Helena blinked, pulled back into the present too late. The mixture had thickened and burned at the bottom. Smoke curled upward in angry gray ribbons.
“By the Goddess…” she hissed.
She grabbed the pot with her bare hands, meaning only to move it, but pain exploded through her fingers. She cried out, dropping it with a clang that echoed off the stone walls. The burn throbbed instantly, fierce and unforgiving.
She stumbled to the basin and plunged her hands into cold water, gasping as the shock bit into her skin. Tears sprang to her eyes, not only from the pain.
“Careful,” a voice said behind her.
Helena startled, spinning around. A servant stood in the doorway, eyes lowered respectfully.
“You are needed in the chambers,” the woman said quietly.
Helena’s stomach sank.
The chambers meant only one thing.
Seraphine.
She nodded once, pressing her burned fingers together as she followed. The walk felt longer than usual. Each step tightened the knot in her chest. As they passed through the narrow corridors, Helena caught sight of Sarah approaching from the opposite direction, but she did not recognize her.
Their eyes met briefly.
Sarah’s gaze was sharp, curious, calculating in a way that made Helena’s skin prickle. There was something in the girl’s eyes that reminded her too much of Seraphine.
They did not speak.
Helena lowered her head and continued on.
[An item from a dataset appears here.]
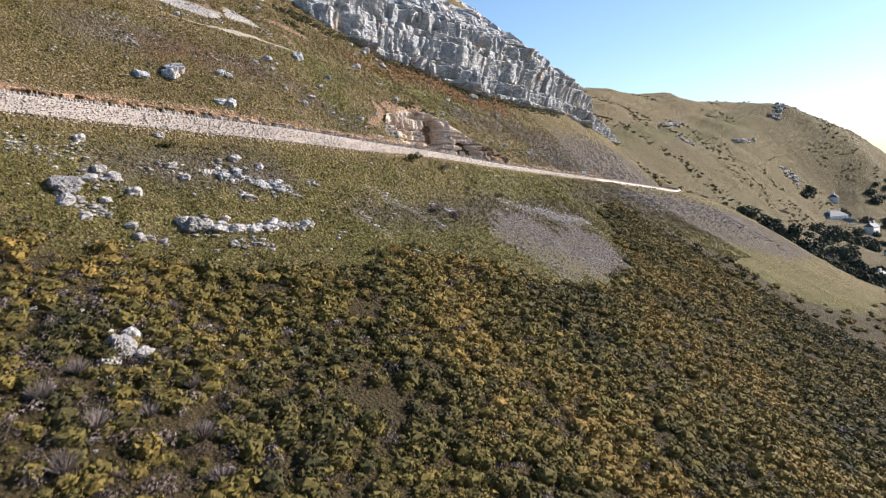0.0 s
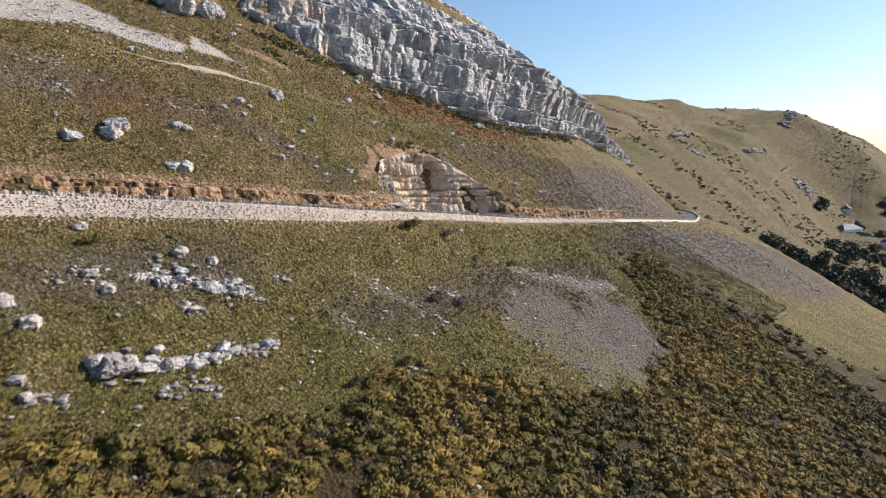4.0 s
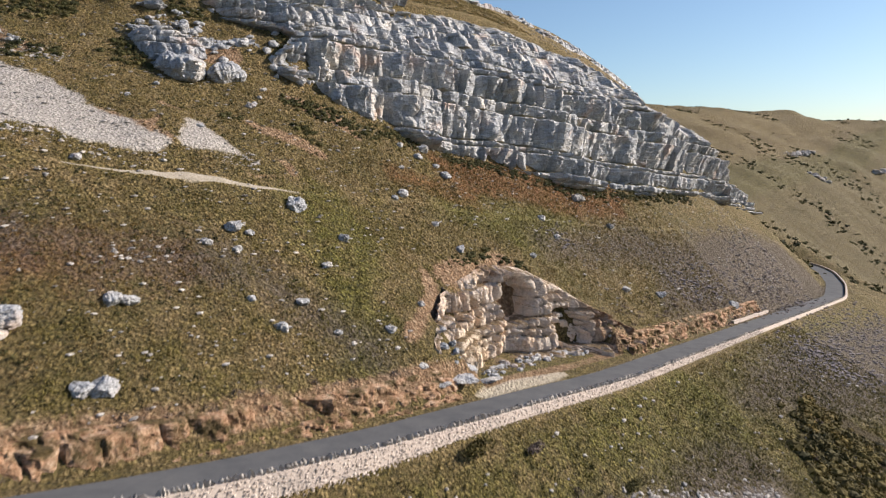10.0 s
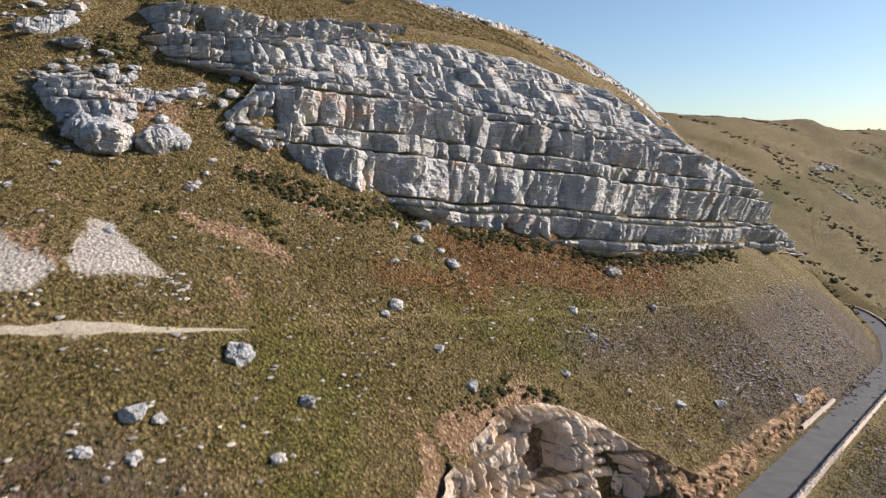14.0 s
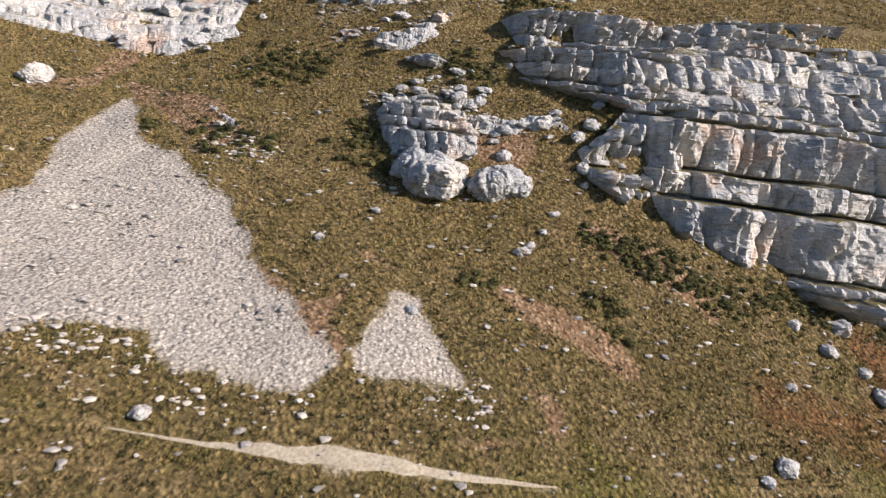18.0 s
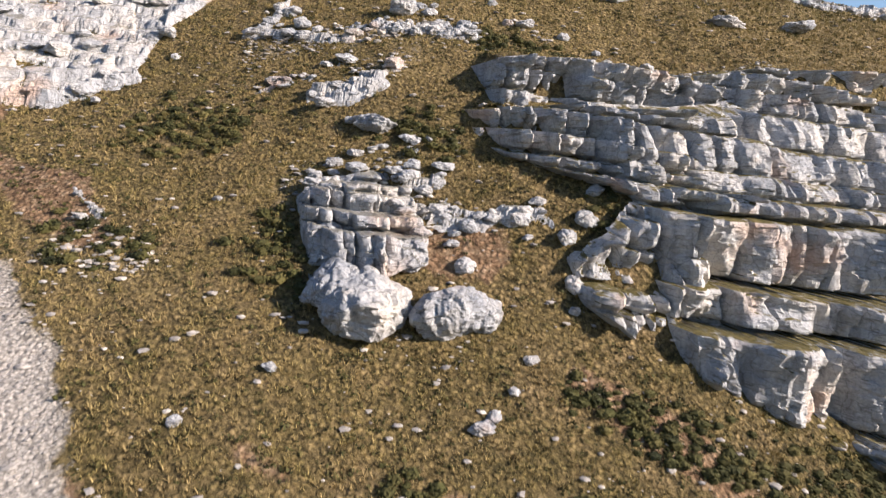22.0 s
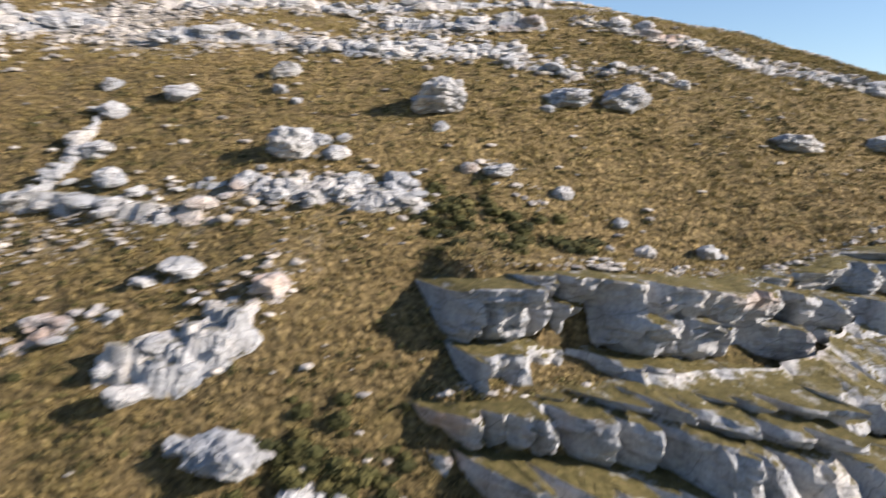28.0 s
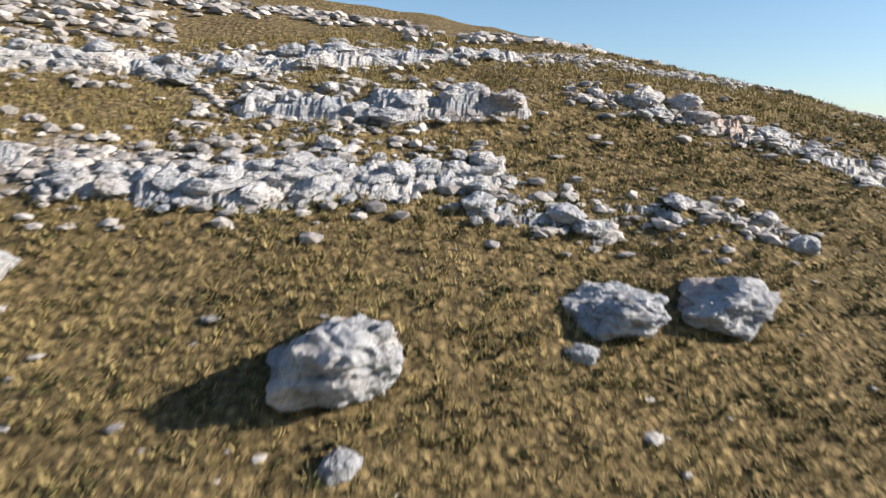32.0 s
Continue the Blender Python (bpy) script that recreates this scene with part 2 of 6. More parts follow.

The chambers were brighter than the dungeons, filled with tapestries and polished stone, but they never felt welcoming. Helena stood just inside the doorway, hands folded, eyes lowered, as Seraphine turned toward her.
The witch’s expression was cold, anger simmering just beneath the surface.
“Who was in the dungeons the other day?” Seraphine demanded.
Helena’s heart lurched.
“I… I don’t understand, what are you talking about? What day?” she said honestly. Her voice sounded small even to her own ears.
Seraphine took a step closer. “Do not insult me by pretending ignorance. Someone was there. The boys said she called out to you – mum.”
Helena’s breath caught. “Wait, was it real what I heard? Did the boys hear the voice too?” she said, fear creeping into her tone.
Seraphine snapped. “Do you think I called you here for you to interrogate me? Is that what you think this is?”
Helena flinched. The air felt heavier, charged, as if the room itself were holding its breath.
“Tell me who it was,” Seraphine said. “Stop pretending to be ignorant.”
Helena’s mind raced. And suddenly, with startling clarity, she understood.
If Seraphine knew, then it had not been imagination. It had not been guilt conjuring ghosts.
Someone had been there.
Her pulse thundered in her ears.
“She was real.” Helena whispered before she could stop herself. “The one who called out…I did not imagine her.”
Seraphine’s eyes narrowed. “So now you admit it.”
“I didn’t see her,” Helena said quickly, panic rising. “I swear it. I heard the voice, and when I turned, there was no one. You can ask the boys. I did not hide anything.”
Seraphine’s lips curled. “I do not believe you.”
Helena dropped to her knees, the stone cold beneath them. “You must,” she pleaded. “I would not dare lie to you. I have nothing to gain.”
For a long moment, Seraphine stared down at her, eyes searching, measuring.
“Get out of my sight,” Seraphine said at last. “You are useless to me like this.”
Helena did not need to be told twice. She rose shakily and retreated, her heart hammering.
As she left the chambers, her thoughts spun wildly.
Someone had been there.
She had not imagined it. She had not dreamed it. The voice had been real.
And somehow, impossibly, hope crept into the cracks of her despair.
It terrified her more than fear ever had.
Because if someone had reached the dungeons once…
Then perhaps, one day, she would get to see the outside of the witch village.